Here are some examples of waterways that now have reduced or no federal protections in Colorado:
Wetlands that are not adjacent to a flowing river
Playa lakes, which are groundwater-dependent,
Fens, (a type of peat-accumulating wetland fed by mineral-rich ground or surface water)
Headwater streams that flow only after precipitation events
In Colorado, 26 percent of streams only flow in response to rainfall, and 59 percent flow seasonally. By some estimates, as much as two thirds of Colorado’s waterways have lost protections.* Nationwide, approximately 63 percent of all wetlands are now unprotected.
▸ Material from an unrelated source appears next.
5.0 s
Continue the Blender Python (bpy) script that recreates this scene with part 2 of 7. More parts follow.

With the loss of 3 billion birds in the past 50 years—in part due to dwindling wetlands and significant development of natural spaces—and Audubon science showing that two-thirds of North American bird species are at risk of extinction from climate change, action is needed at the state and federal levels to protect the water bodies and habitat that birds need to survive. Protecting water quality is a bipartisan stewardship issue and brings broad public support. We look forward to working with the state as it creates a wetlands and streams protection program for water quality protection that works for Colorado’s unique waterways. If Colorado does this right, it could be a model for other semi-arid Western states to follow suit.
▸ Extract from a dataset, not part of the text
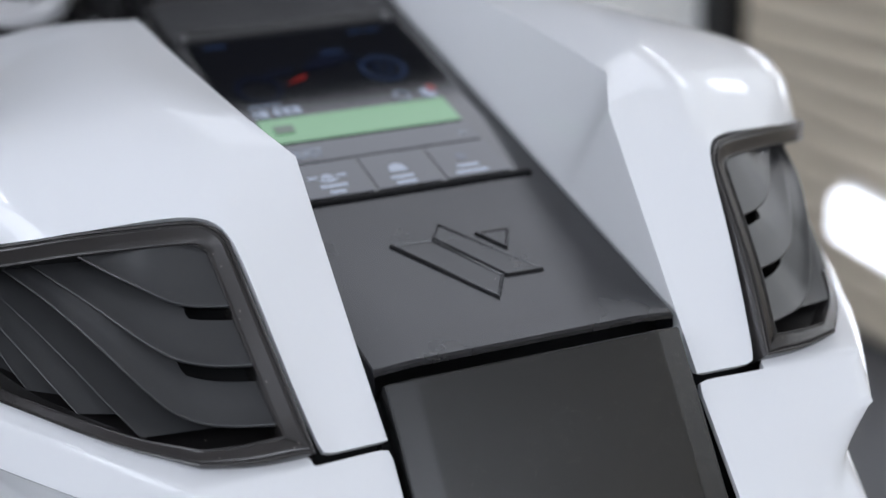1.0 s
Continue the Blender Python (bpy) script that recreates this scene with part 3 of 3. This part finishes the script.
bar_pts = [(0.40, -0.055, 0.2165), (0.30, -0.040, 0.218), (0.222, -0.020, 0.2165), (0.196, -0.010, 0.2125), (0.173, -0.004, 0.203), (0.150, 0, 0.184), (0.120, 0, 0.160), (0.092, 0, 0.1465), (0.055, 0, 0.1395), (0, 0, 0.138)]
bar_pts = [(-x, y, z) for x, y, z in bar_pts] + [(x, y, z) for x, y, z in bar_pts[-2::-1]]
bar = steer("handlebar", tube(bar_pts, 0.0142, 70, 18, 0.0105), BAR, "wide black anodised handlebar")
for s in (1, -1):
    steer("grip", tube([(s * 0.335, -0.0455, 0.219), (s * 0.36, -0.049, 0.2185), (s * 0.46, -0.065, 0.217)], 0.0165, 10, 18), RUBBER, "black rubber grip", parent=bar)
    steer("bar_clamp", boxed(s * 0.05 - 0.017, s * 0.05 + 0.005, -0.022, 0.022, 0.095, 0.155, 0.006), CAST, "black handlebar clamp", parent=bar)
    for yy in (-0.014,):
        steer("clamp_bolt", cylinder((s * 0.05 - 0.006, yy - 0.006, 0.1395), (s * 0.05 - 0.006, yy - 0.0125, 0.1440), 0.0070, bevel=0.0015), BOLT, "dull steel clamp bolt", parent=bar)
# fork head: upper triple clamp, caps
head = steer("fork_head", boxed(-0.085, 0.085, 0.02, 0.10, 0.070, 0.095, 0.010), CAST, "black cast upper fork clamp")
RAKE = Vector((0, -0.42, 0.907))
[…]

2. Resilient tools to deal with long-term uncertainty in the Colorado River
Despite near-term optimism (and a momentary sigh of relief) from a heavy 2023 snowpack and recent January storms, climate change and unprecedented drought conditions in the Colorado River Basin for the last 24 years are threatening Colorado's ability to satisfy water users, ecosystem needs, water-related recreation, and, potentially, interstate obligations. There are real consequences for people, birds, and every other living thing that depends on rivers in this region.
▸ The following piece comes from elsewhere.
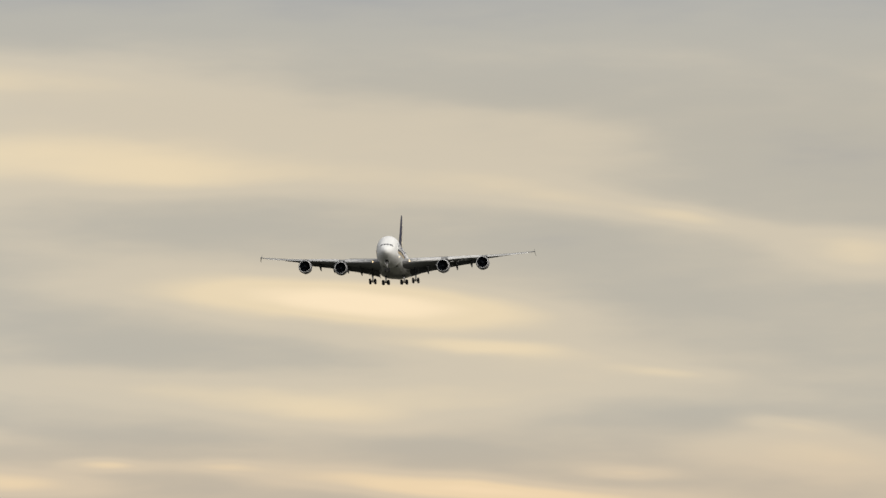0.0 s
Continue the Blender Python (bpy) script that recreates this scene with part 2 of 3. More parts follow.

In 2023, the Colorado General Assembly determined that it is in the best interest of Colorado to form a task force to provide recommendations for programs to assist Colorado in addressing drought in the Colorado River Basin and the state’s interstate commitments related to the Colorado River and its tributaries (SB-295, Section 1). From August through December 2023, the Colorado River Drought Task Force and a sub-task force on Tribal matters, met to draft a report on recommendations for further actions. You can learn more about the recommendations here.
As Colorado contends with near-certainty of continued warming, severe drought, and declining river flows over the next several years, we need more flexible ways to manage and deliver water to support the Colorado River we love. Colorado needs tools and resources to proactively respond to drought conditions and maximize the benefits to the state, its water users, and river ecosystems from once-in-a-generation competitive federal funds available to address the Colorado River Basin drought. Audubon will be engaging this session for solutions that will provide new and innovative solutions to the water threats we face.
*The State is waiting for additional guidance from the United States Environmental Protection Agency and Army Corps of Engineers to determine exactly how many of Colorado waters may lose protection.